Restate the material word for word and leave out anything that is a picture.

-- BEGIN Stored data --

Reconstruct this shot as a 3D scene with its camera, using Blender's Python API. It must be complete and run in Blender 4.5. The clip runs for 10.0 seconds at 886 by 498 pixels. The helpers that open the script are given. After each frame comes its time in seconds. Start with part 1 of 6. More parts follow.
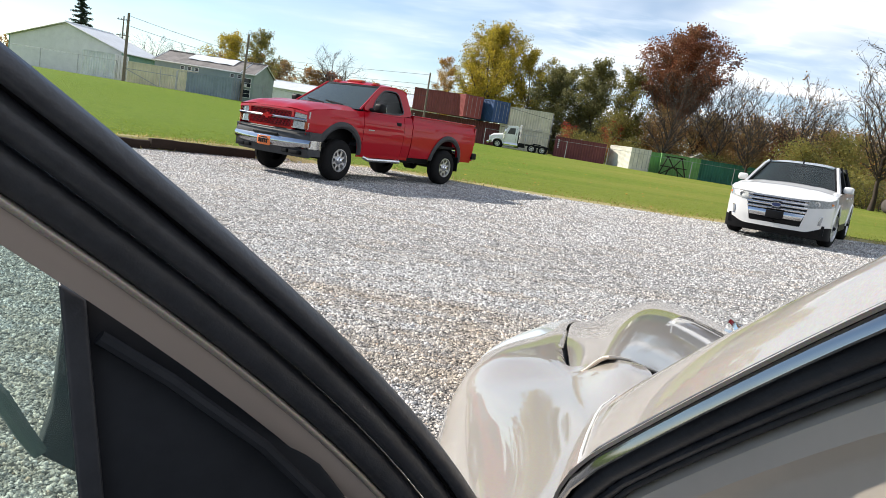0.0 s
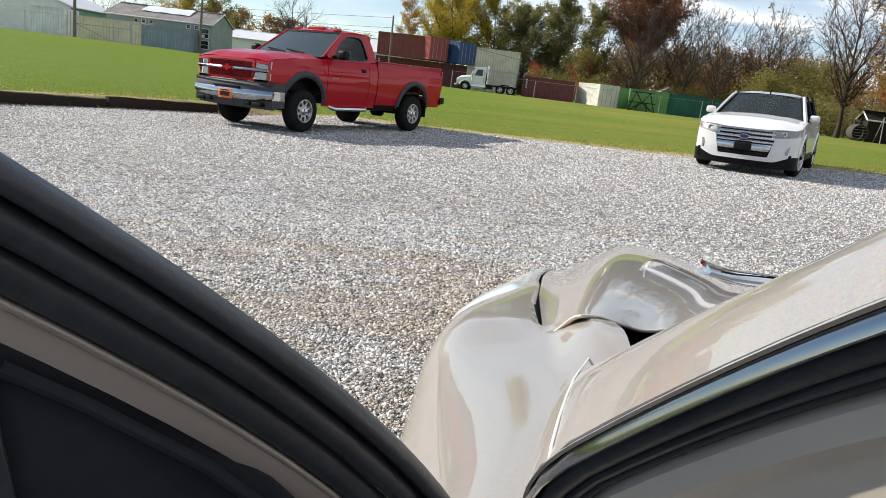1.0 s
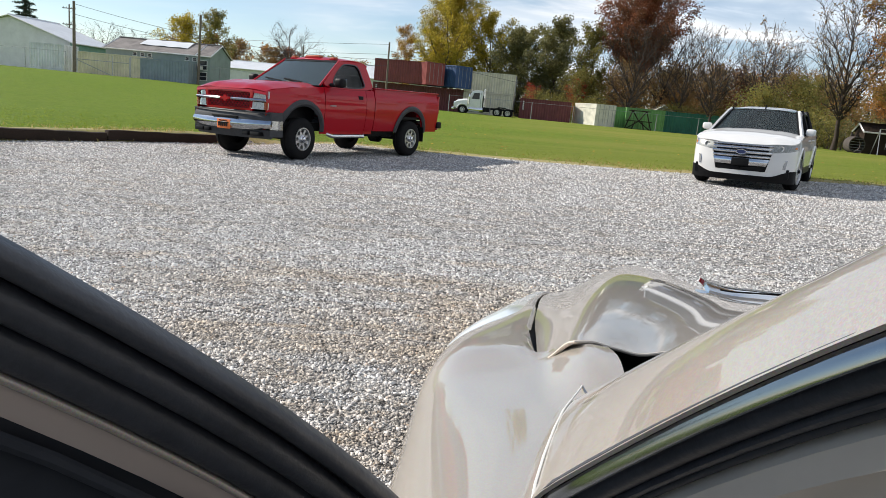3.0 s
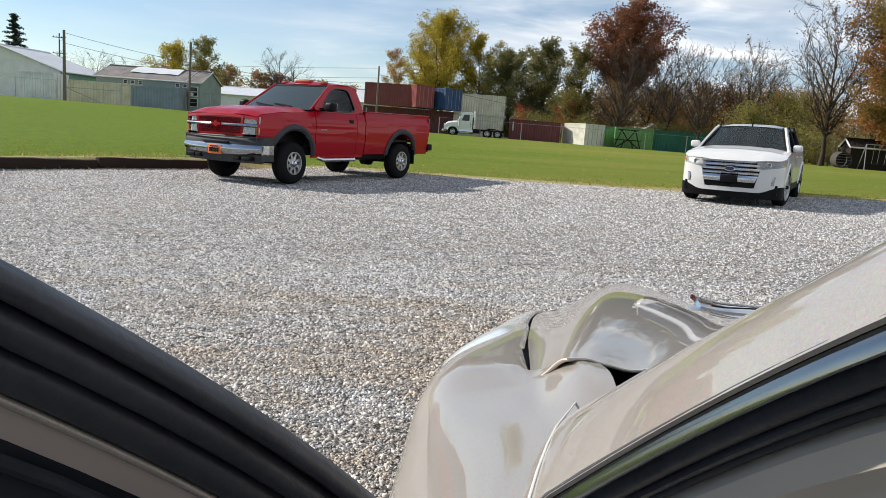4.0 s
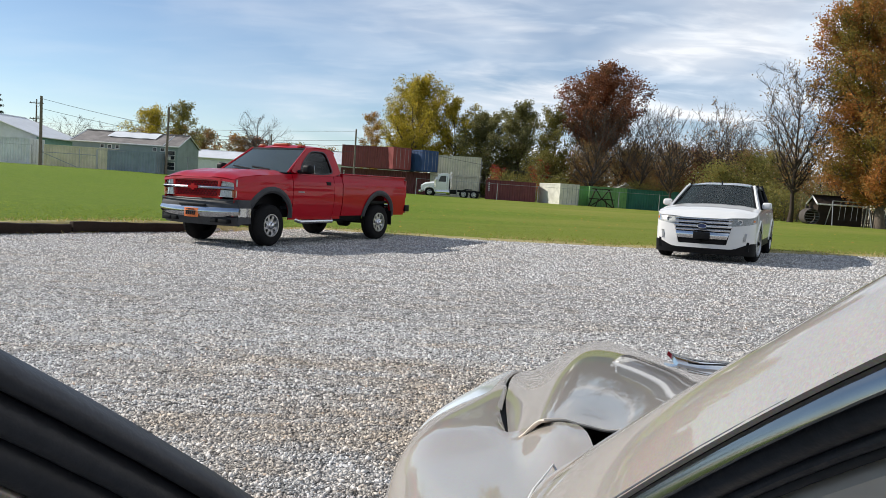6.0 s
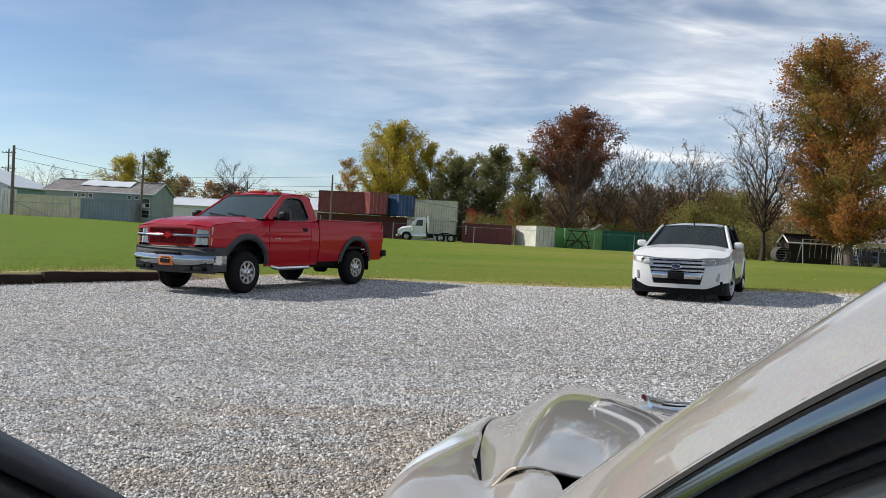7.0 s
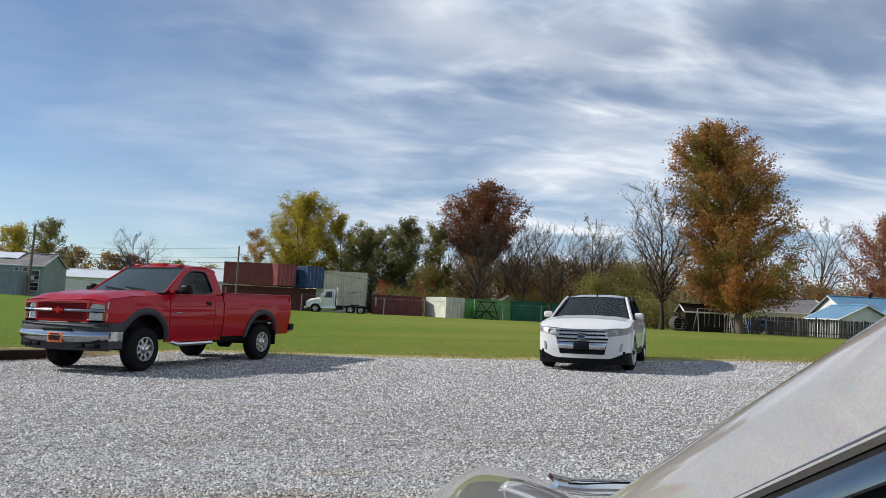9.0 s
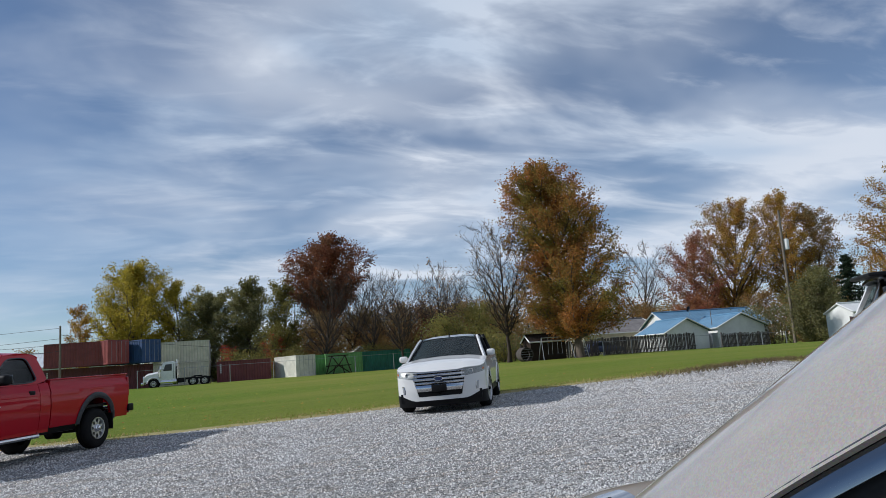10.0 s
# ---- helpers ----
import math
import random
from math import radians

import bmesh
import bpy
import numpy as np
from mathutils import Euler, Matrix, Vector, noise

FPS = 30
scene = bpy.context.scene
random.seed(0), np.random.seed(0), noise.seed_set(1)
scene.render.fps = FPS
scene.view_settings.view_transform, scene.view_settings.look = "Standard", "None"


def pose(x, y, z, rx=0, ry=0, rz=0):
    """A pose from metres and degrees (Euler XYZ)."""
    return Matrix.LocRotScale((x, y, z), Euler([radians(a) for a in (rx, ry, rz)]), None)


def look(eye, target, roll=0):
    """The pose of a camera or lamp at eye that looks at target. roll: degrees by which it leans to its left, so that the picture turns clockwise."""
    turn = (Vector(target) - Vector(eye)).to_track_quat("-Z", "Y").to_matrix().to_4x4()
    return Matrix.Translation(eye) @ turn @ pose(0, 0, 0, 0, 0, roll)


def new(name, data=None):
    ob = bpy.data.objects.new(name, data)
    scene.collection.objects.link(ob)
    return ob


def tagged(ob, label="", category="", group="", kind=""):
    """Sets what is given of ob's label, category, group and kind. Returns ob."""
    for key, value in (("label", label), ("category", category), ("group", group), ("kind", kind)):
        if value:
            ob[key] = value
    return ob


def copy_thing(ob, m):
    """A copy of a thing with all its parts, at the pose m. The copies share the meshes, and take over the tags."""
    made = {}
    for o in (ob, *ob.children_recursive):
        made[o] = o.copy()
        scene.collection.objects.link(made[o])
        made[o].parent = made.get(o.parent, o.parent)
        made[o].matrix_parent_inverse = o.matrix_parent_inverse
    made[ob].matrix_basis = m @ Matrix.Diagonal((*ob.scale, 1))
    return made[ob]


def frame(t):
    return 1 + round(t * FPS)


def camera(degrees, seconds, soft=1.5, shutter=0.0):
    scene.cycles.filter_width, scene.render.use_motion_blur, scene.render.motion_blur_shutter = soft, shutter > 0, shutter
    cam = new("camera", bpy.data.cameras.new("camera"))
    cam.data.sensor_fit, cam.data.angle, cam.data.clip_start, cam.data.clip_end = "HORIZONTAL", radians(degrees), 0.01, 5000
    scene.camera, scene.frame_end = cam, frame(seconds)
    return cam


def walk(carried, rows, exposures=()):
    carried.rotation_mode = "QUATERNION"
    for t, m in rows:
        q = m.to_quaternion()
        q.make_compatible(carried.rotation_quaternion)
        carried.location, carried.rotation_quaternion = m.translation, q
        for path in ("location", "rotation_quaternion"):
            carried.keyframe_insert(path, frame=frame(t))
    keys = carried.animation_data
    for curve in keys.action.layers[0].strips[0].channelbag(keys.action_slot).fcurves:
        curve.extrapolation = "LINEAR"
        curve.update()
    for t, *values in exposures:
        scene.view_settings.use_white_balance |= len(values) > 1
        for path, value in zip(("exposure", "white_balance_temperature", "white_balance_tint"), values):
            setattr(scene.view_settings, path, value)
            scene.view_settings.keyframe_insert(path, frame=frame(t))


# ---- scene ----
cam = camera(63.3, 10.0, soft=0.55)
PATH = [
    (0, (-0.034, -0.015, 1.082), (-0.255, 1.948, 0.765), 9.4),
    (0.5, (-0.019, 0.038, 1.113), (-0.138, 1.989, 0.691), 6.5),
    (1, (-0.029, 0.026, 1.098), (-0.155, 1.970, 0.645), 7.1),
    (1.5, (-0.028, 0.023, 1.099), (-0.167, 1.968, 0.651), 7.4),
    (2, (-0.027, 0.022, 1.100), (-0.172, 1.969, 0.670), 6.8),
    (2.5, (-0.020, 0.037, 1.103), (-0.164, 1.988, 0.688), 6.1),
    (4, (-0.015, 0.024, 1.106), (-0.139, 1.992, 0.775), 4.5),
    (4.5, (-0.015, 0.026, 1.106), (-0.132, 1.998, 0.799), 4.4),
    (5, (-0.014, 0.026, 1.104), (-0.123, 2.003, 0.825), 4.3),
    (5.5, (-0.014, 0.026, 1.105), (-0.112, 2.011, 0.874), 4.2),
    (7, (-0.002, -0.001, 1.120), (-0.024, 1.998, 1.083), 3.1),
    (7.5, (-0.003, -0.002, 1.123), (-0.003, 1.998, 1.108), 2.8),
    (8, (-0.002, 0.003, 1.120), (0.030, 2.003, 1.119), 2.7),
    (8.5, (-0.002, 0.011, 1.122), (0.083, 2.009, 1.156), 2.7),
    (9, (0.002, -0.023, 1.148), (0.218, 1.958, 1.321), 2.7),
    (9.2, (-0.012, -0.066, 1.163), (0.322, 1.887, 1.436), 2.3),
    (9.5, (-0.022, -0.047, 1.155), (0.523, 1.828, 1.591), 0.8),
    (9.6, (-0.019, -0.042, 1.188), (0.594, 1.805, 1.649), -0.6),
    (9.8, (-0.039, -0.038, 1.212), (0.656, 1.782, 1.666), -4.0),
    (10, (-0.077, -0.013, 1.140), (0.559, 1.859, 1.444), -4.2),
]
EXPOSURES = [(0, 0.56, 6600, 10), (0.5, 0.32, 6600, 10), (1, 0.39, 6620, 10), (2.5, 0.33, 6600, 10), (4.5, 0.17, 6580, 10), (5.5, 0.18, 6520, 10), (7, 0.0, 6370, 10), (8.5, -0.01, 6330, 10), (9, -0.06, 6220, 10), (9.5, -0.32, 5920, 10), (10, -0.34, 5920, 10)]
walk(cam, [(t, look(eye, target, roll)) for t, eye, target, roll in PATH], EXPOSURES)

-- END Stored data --

- _Correct answer_
Reconstruct this shot as a 3D scene with its camera, using Blender's Python API. It must be complete and run in Blender 4.5. The clip runs for 10.0 seconds at 886 by 498 pixels. The helpers that open the script are given. After each frame comes its time in seconds. Start with part 1 of 6. More parts follow.
0.0 s
1.0 s
3.0 s
4.0 s
6.0 s
7.0 s
9.0 s
10.0 s
# ---- helpers ----
import math
import random
from math import radians

import bmesh
import bpy
import numpy as np
from mathutils import Euler, Matrix, Vector, noise

FPS = 30
scene = bpy.context.scene
random.seed(0), np.random.seed(0), noise.seed_set(1)
scene.render.fps = FPS
scene.view_settings.view_transform, scene.view_settings.look = "Standard", "None"


def pose(x, y, z, rx=0, ry=0, rz=0):
    """A pose from metres and degrees (Euler XYZ)."""
    return Matrix.LocRotScale((x, y, z), Euler([radians(a) for a in (rx, ry, rz)]), None)


def look(eye, target, roll=0):
    """The pose of a camera or lamp at eye that looks at target. roll: degrees by which it leans to its left, so that the picture turns clockwise."""
    turn = (Vector(target) - Vector(eye)).to_track_quat("-Z", "Y").to_matrix().to_4x4()
    return Matrix.Translation(eye) @ turn @ pose(0, 0, 0, 0, 0, roll)


def new(name, data=None):
    ob = bpy.data.objects.new(name, data)
    scene.collection.objects.link(ob)
    return ob


def tagged(ob, label="", category="", group="", kind=""):
    """Sets what is given of ob's label, category, group and kind. Returns ob."""
    for key, value in (("label", label), ("category", category), ("group", group), ("kind", kind)):
        if value:
            ob[key] = value
    return ob


def copy_thing(ob, m):
    """A copy of a thing with all its parts, at the pose m. The copies share the meshes, and take over the tags."""
    made = {}
    for o in (ob, *ob.children_recursive):
        made[o] = o.copy()
        scene.collection.objects.link(made[o])
        made[o].parent = made.get(o.parent, o.parent)
        made[o].matrix_parent_inverse = o.matrix_parent_inverse
    made[ob].matrix_basis = m @ Matrix.Diagonal((*ob.scale, 1))
    return made[ob]


def frame(t):
    return 1 + round(t * FPS)


def camera(degrees, seconds, soft=1.5, shutter=0.0):
    scene.cycles.filter_width, scene.render.use_motion_blur, scene.render.motion_blur_shutter = soft, shutter > 0, shutter
    cam = new("camera", bpy.data.cameras.new("camera"))
    cam.data.sensor_fit, cam.data.angle, cam.data.clip_start, cam.data.clip_end = "HORIZONTAL", radians(degrees), 0.01, 5000
    scene.camera, scene.frame_end = cam, frame(seconds)
    return cam


def walk(carried, rows, exposures=()):
    carried.rotation_mode = "QUATERNION"
    for t, m in rows:
        q = m.to_quaternion()
        q.make_compatible(carried.rotation_quaternion)
        carried.location, carried.rotation_quaternion = m.translation, q
        for path in ("location", "rotation_quaternion"):
            carried.keyframe_insert(path, frame=frame(t))
    keys = carried.animation_data
    for curve in keys.action.layers[0].strips[0].channelbag(keys.action_slot).fcurves:
        curve.extrapolation = "LINEAR"
        curve.update()
    for t, *values in exposures:
        scene.view_settings.use_white_balance |= len(values) > 1
        for path, value in zip(("exposure", "white_balance_temperature", "white_balance_tint"), values):
            setattr(scene.view_settings, path, value)
            scene.view_settings.keyframe_insert(path, frame=frame(t))


# ---- scene ----
cam = camera(63.3, 10.0, soft=0.55)
PATH = [
    (0, (-0.034, -0.015, 1.082), (-0.255, 1.948, 0.765), 9.4),
    (0.5, (-0.019, 0.038, 1.113), (-0.138, 1.989, 0.691), 6.5),
    (1, (-0.029, 0.026, 1.098), (-0.155, 1.970, 0.645), 7.1),
    (1.5, (-0.028, 0.023, 1.099), (-0.167, 1.968, 0.651), 7.4),
    (2, (-0.027, 0.022, 1.100), (-0.172, 1.969, 0.670), 6.8),
    (2.5, (-0.020, 0.037, 1.103), (-0.164, 1.988, 0.688), 6.1),
    (4, (-0.015, 0.024, 1.106), (-0.139, 1.992, 0.775), 4.5),
    (4.5, (-0.015, 0.026, 1.106), (-0.132, 1.998, 0.799), 4.4),
    (5, (-0.014, 0.026, 1.104), (-0.123, 2.003, 0.825), 4.3),
    (5.5, (-0.014, 0.026, 1.105), (-0.112, 2.011, 0.874), 4.2),
    (7, (-0.002, -0.001, 1.120), (-0.024, 1.998, 1.083), 3.1),
    (7.5, (-0.003, -0.002, 1.123), (-0.003, 1.998, 1.108), 2.8),
    (8, (-0.002, 0.003, 1.120), (0.030, 2.003, 1.119), 2.7),
    (8.5, (-0.002, 0.011, 1.122), (0.083, 2.009, 1.156), 2.7),
    (9, (0.002, -0.023, 1.148), (0.218, 1.958, 1.321), 2.7),
    (9.2, (-0.012, -0.066, 1.163), (0.322, 1.887, 1.436), 2.3),
    (9.5, (-0.022, -0.047, 1.155), (0.523, 1.828, 1.591), 0.8),
    (9.6, (-0.019, -0.042, 1.188), (0.594, 1.805, 1.649), -0.6),
    (9.8, (-0.039, -0.038, 1.212), (0.656, 1.782, 1.666), -4.0),
    (10, (-0.077, -0.013, 1.140), (0.559, 1.859, 1.444), -4.2),
]
EXPOSURES = [(0, 0.56, 6600, 10), (0.5, 0.32, 6600, 10), (1, 0.39, 6620, 10), (2.5, 0.33, 6600, 10), (4.5, 0.17, 6580, 10), (5.5, 0.18, 6520, 10), (7, 0.0, 6370, 10), (8.5, -0.01, 6330, 10), (9, -0.06, 6220, 10), (9.5, -0.32, 5920, 10), (10, -0.34, 5920, 10)]
walk(cam, [(t, look(eye, target, roll)) for t, eye, target, roll in PATH], EXPOSURES)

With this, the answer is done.